In dit hoofdstuk staat de conclusie van deze master thesis centraal. In dit hoofdstuk zal er antwoord gegeven op de deelvragen en de hoofdvraag van dit onderzoek, tevens zal er gereflecteerd worden op het onderzoek en tot slot zal er gereflecteerd worden op de theorie. Bij de aanvang van dit onderzoek bestonden er vragen omtrent het spanningsveld tussen veiligheid en privacy in het beleidsdomein van cameratoezicht. Deze twee waarden leken in elkaars vaarwater te zitten op het gebied van cameratoezicht. Op voorhand bestond het beeld dat privacy de laatste jaren steeds meer maatschappelijke aandacht krijgt. Voorbeelden hiervan zijn big data, onthullingen van Edward Snowden en het lekken van naaktfoto’s van beroemdheden.

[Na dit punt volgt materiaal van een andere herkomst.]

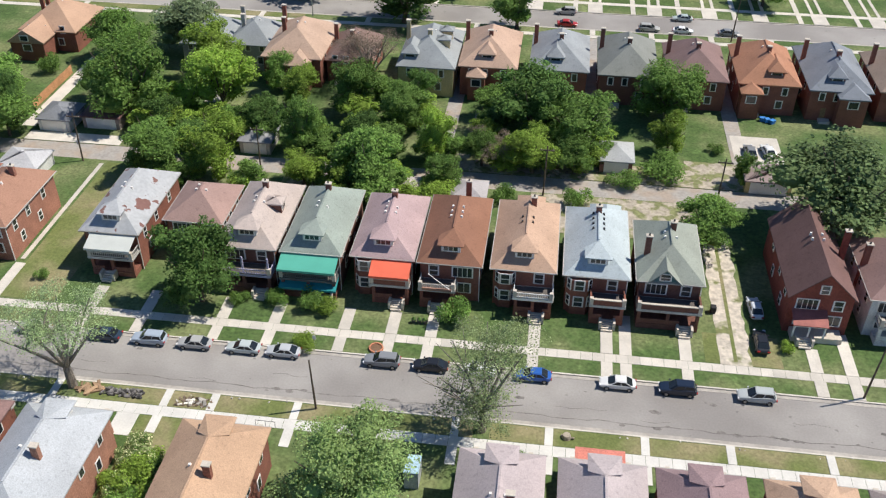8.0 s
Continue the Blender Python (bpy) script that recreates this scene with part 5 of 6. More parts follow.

Vervolgens is er een synthese gemaakt van wetenschappelijke literatuur op het gebied van discoursen en beleidsverandering. Hierbij is er gebruik gemaakt van een aantal verschillende benaderingen die ieder hun eigen bijdrage leverde aan het totaal plaatje.

Dit heeft geresulteerd in een conceptueel model dat in deze master thesis getest zou worden aan de hand van de casus Cameratoezicht in Nederland. Het conceptuele model ging er vanuit dat dynamische gebeurtenissen kunnen leiden tot een ontwricht discours. Een ontwricht discours brengt een verandering in de balans tussen verschillende discours coalitions tot stand. Met het optreden van een verschuiving in de balans ontstaan er beleidsveranderingen.

Dit conceptuele model vormt het theoretische gedeelte van dit onderzoek. In hoofdstuk vijf is vervolgens de casus van deze master thesis uitvoerig besproken. Deze beschrijving is een momentopname van het beleidsdomein op dat moment. Tijdens de analyse is er vervolgens gekeken hoe het beleidsdomein zich ontwikkeld heeft en is er op zoek gegaan naar de concepten uit het conceptuele model.